At home, that Bi-Pap was my biggest weapon to keep mom alive. Once she went on Hospice I knew there would be no more 911 calls. Every time I even suspected that her Co2 was becoming elevated, I would hook her up to that machine. It was going full blast the day that she died. I finally took it off of her in the last minutes to give her some peace. After she died, that machine looked very small. It was once so important. And in a matter of minutes I knew that we had just been throwing rocks at death. I looked at that machine and thought, "Useless." There was only so much that we could do. There comes a point when we have to let them rest in peace.

Comment by Brett Bowman on June 3, 2018 at 11:01am

I can understand your frustration Virginia. Patients in ICU are monitored so closely. I can't help but wonder if the ICU doctor would not have to look at your mom's medical records from that time to tell you for sure.

Comment by Janie m Snitko on June 3, 2018 at 10:23am

Everyone please realize that you are only human and you have done the best for your loved one that your knowledge allowed. It is always in God's hands.

Comment by Janie m Snitko on June 3, 2018 at 10:19am

Hi ! It will be a year on July third that I lost my mom. I talk to her everyday. She now comes to me in my dreams and reasures me of her love for me. I miss her and love her as much as the day she passed. Her passing has made me more attentive to my own mortality as I am 69. I hope to have everything prepared for my children as my mom did for me. May God bless you all and keep you healthy and happy!!

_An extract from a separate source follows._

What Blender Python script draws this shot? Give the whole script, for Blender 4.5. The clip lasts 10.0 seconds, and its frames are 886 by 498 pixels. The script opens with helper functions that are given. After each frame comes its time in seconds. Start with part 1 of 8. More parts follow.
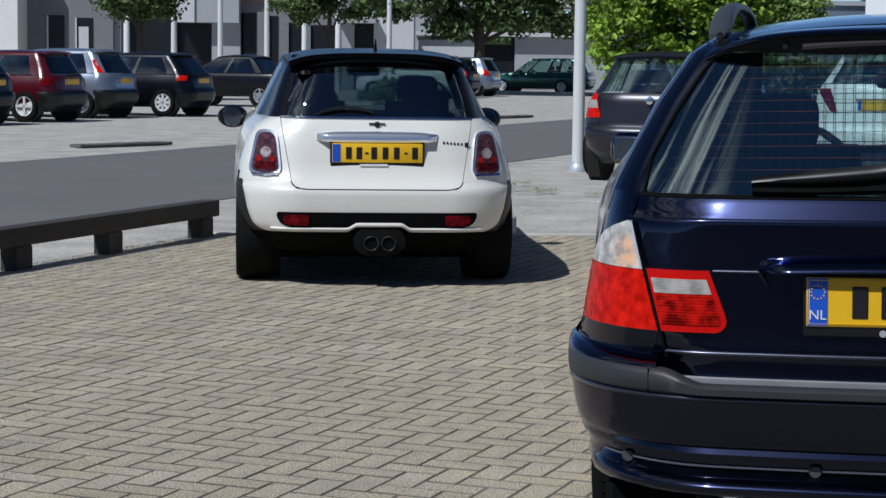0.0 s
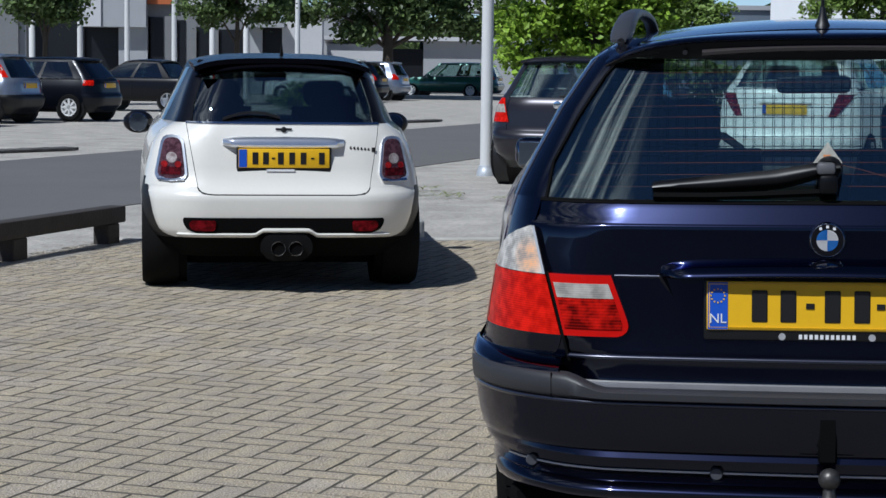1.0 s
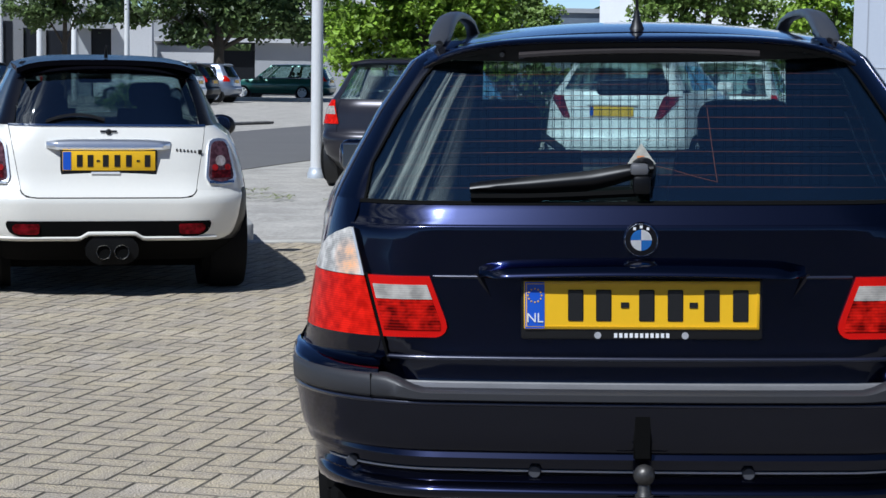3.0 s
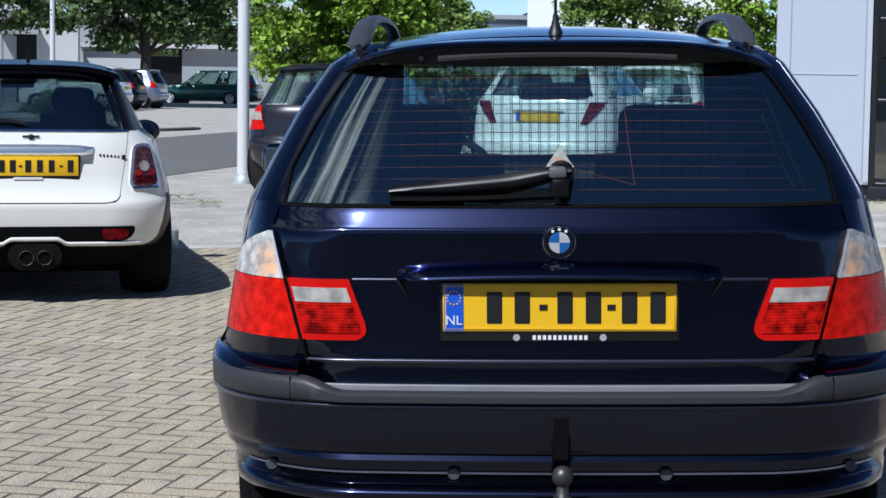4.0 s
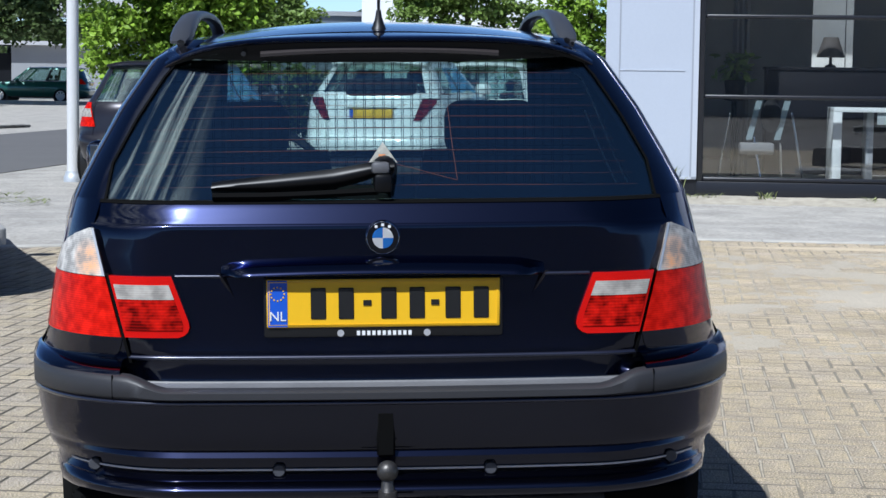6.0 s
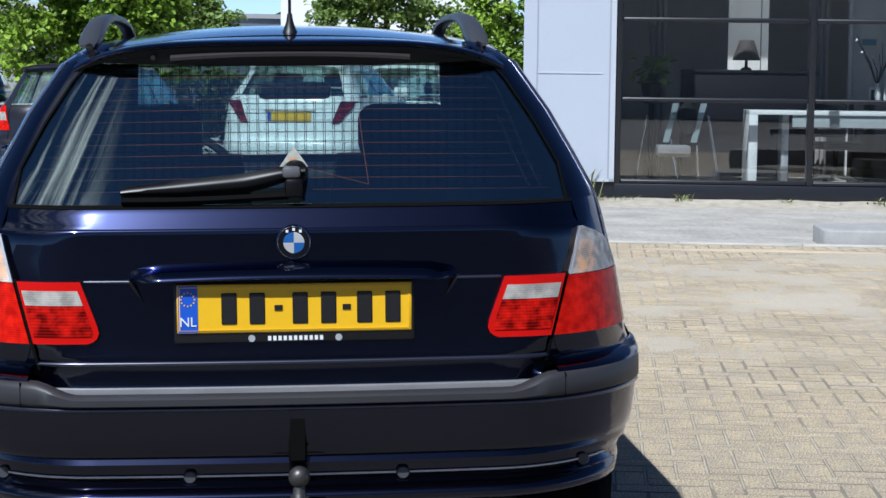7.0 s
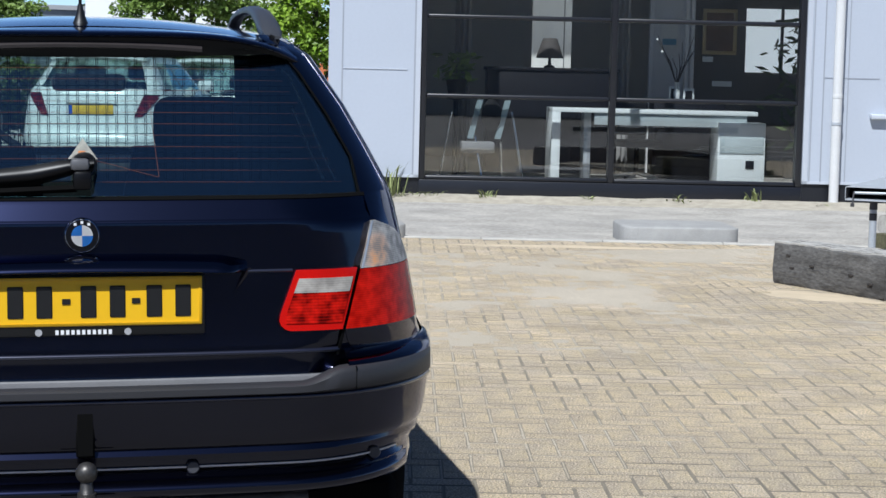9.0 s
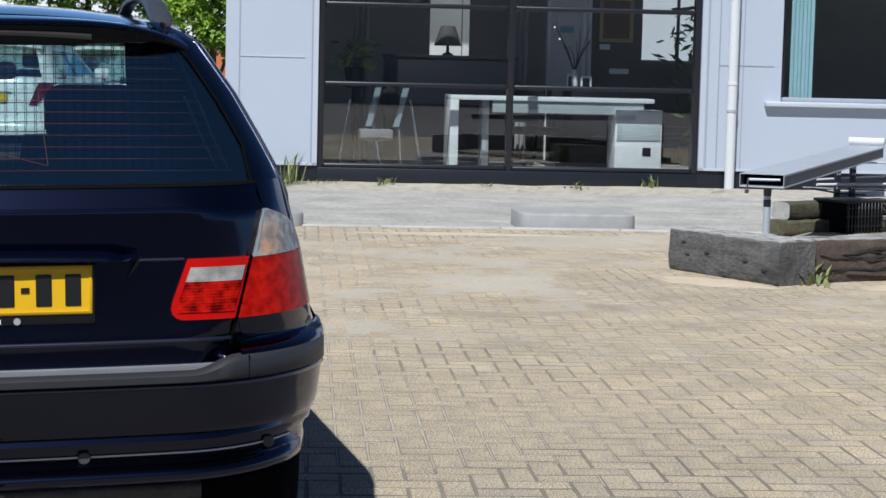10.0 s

Comment by Avi on June 3, 2018 at 9:29am

Thats sad to know that the medical people working on a critical patient are unaware what happened. 

I hope you get your answers Virginia but frankly speaking I have stopped looking for answers now as the more I analyze, the more I paralyze myself.

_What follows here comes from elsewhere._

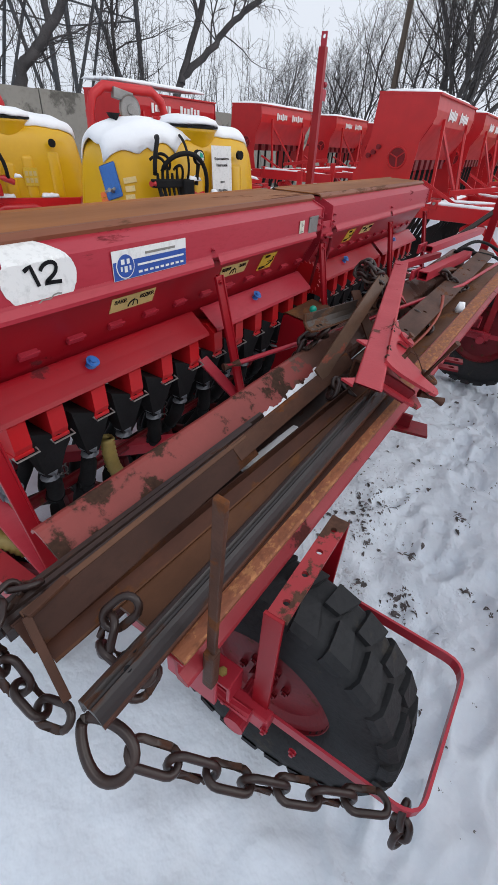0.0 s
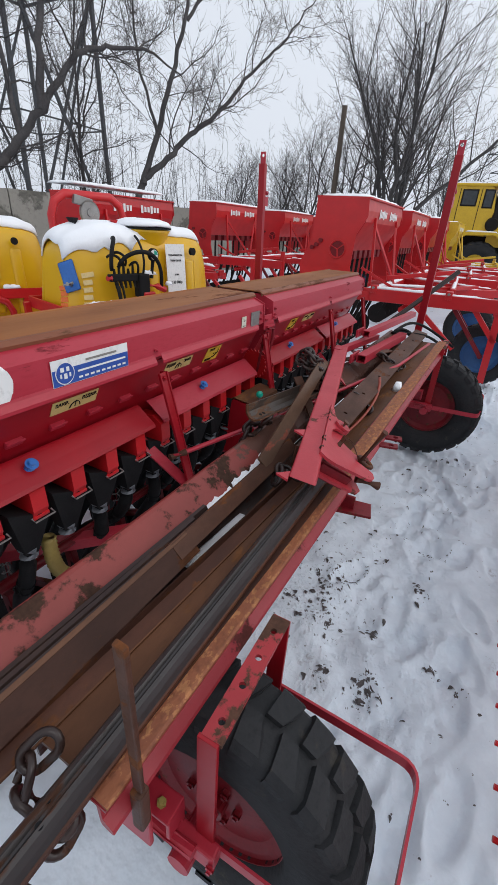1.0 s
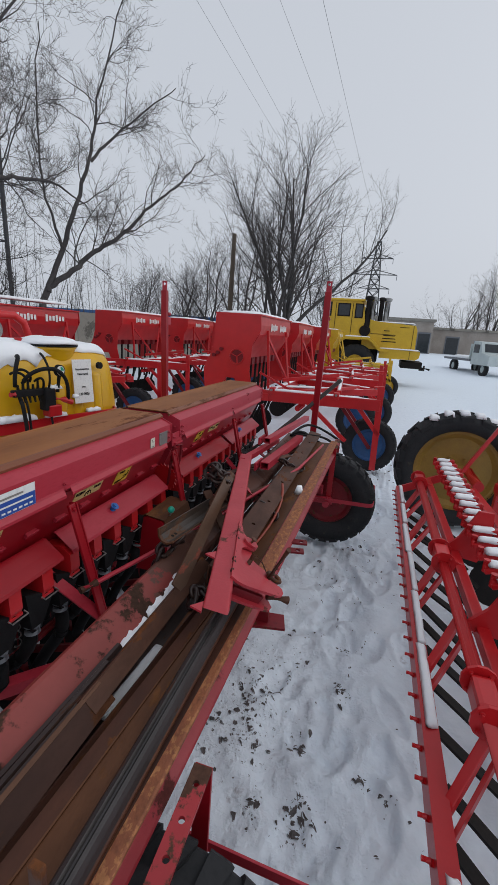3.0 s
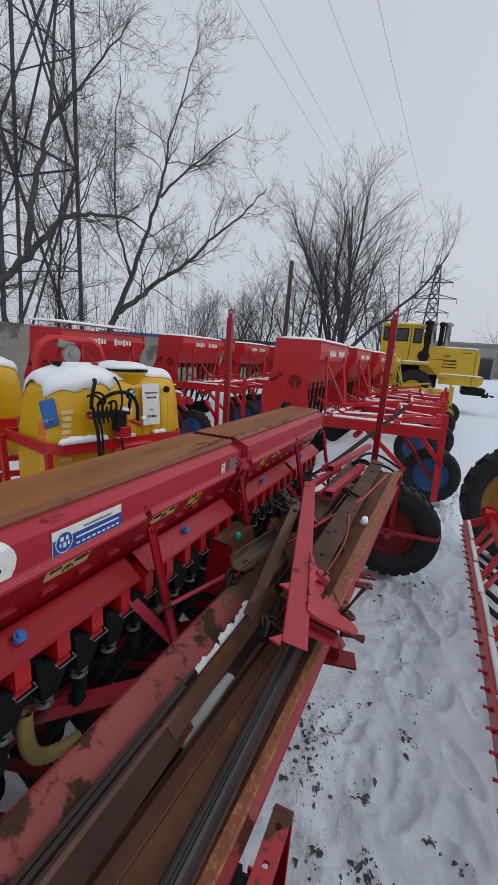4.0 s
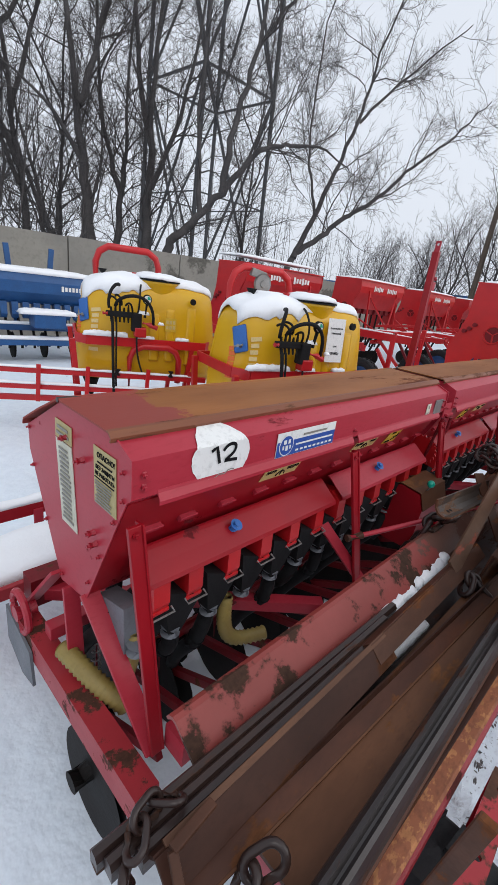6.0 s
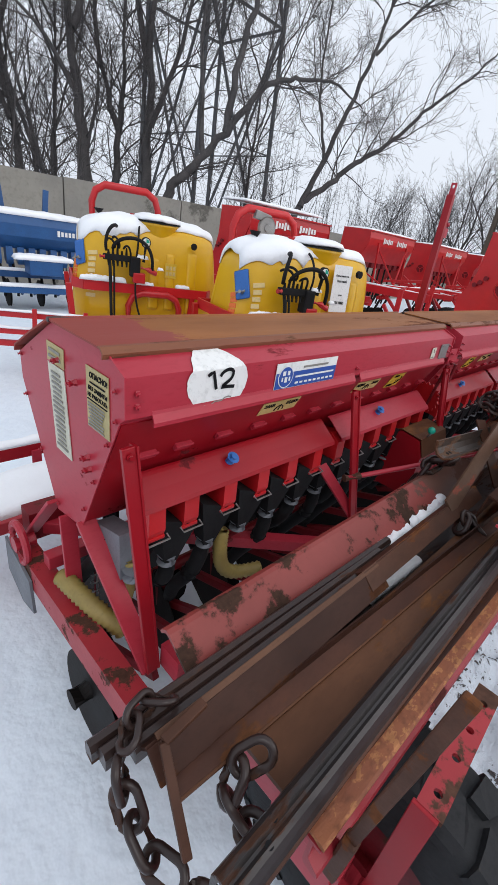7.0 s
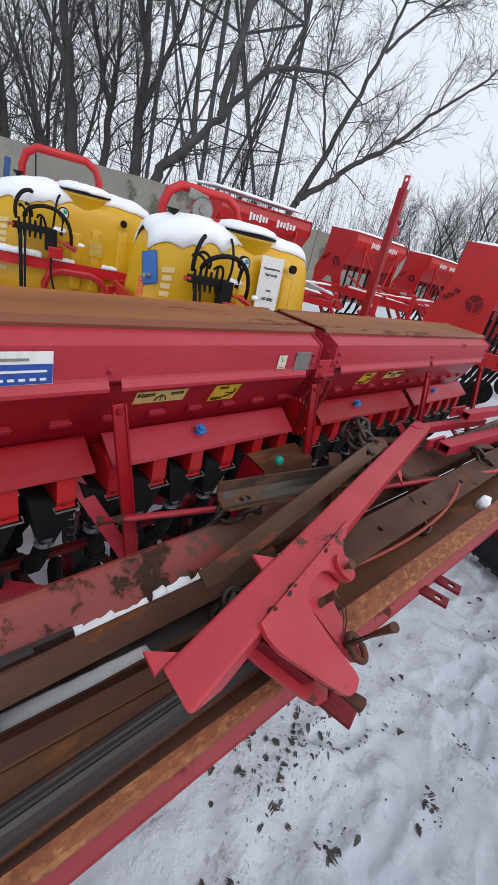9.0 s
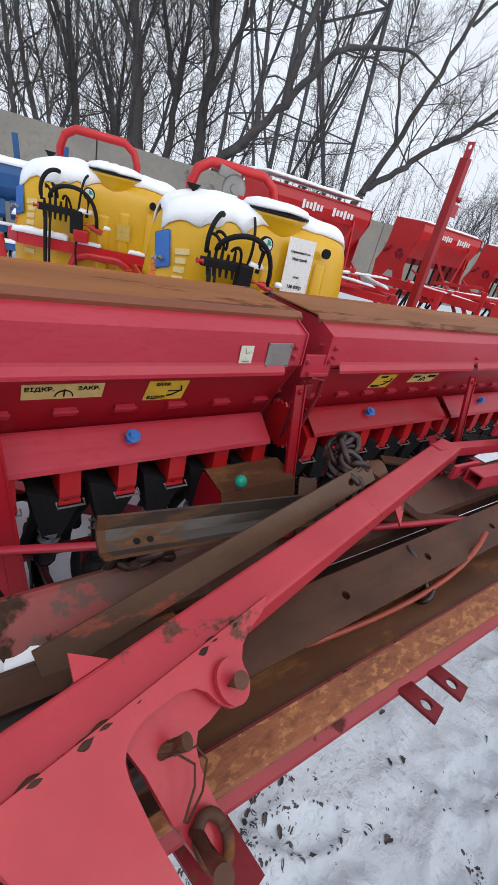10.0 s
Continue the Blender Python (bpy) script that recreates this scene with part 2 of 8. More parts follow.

Comment by Virginia G on June 3, 2018 at 7:43am

It’s not that I wanted her to be uncomfortable for my sake.  I am worried because I don’t know if the Bipap had been put back on, would she have gotten stronger and lived longer and been able to go back to high flow.  I think she was on 15 liters on the high flow.  That’s why I asked how high the bipap went.  When I recently talked to the ICU doctor, he said she was off and on the bipap.  I told him no, she was only on the bipap the first day or two.  So now I’m wondering if he even knew what was going on!

Comment by Avi on June 2, 2018 at 11:00pm

I agree with Brett. We sometimes become selfish because we want our Mom to be with us always. And they also get ready to live a painful life for our sake but not sure if it is worth.